The movement of the Diné from Fort Sumner and the reduction of their amount of land after Fort Sumner had a lasting impact. The rugs and clothing at the reservation went back to a simple pattern, as surviving the cold became the priority, but once the tribe returned home, the weavings became more stylized and pictorial. Since the Diné were bound by a treaty, more white settlers started to venture close to their land. The settlers were able to see the craftmanship and beauty in the weaving and started to commission pieces through trading posts. Trading posts had been near their land, but it was mostly for trade between other Native tribes and the Spanish, but after Bosque Redondo, more trading took place. Advancement in dyes and commercial yarn availability gave the Diné weavers flexibility in design and colors. Once weaving transformed to art, the rugs of the Diné became world famous and can sell for thousands of dollars.

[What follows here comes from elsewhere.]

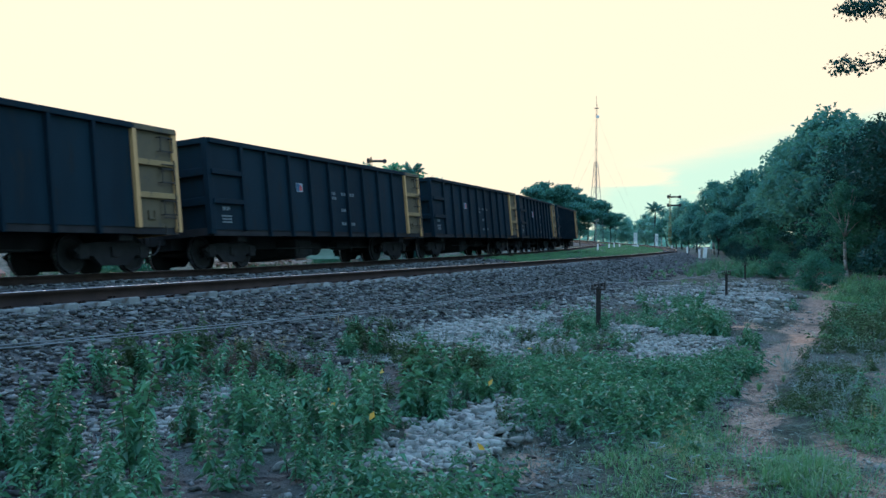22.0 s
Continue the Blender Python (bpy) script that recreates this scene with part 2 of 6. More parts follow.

Weaving is a defining part of Diné culture, and it was also integral for the tribe’s survival. At first, the weaving warmed the tribe, then, when the Diné were forced into surviving in the American world, the weaving became a source of income. Many Diné families to this day raise sheep, shear them, process the wool, and weave the wool, just as their ancestors before them. The patterns and colors of the rugs have also inspired American culture, as many patterns of blankets can be found on non-native made clothing. The Diné should be recognized as the source of these designs, and honored and respected for their craftmanship.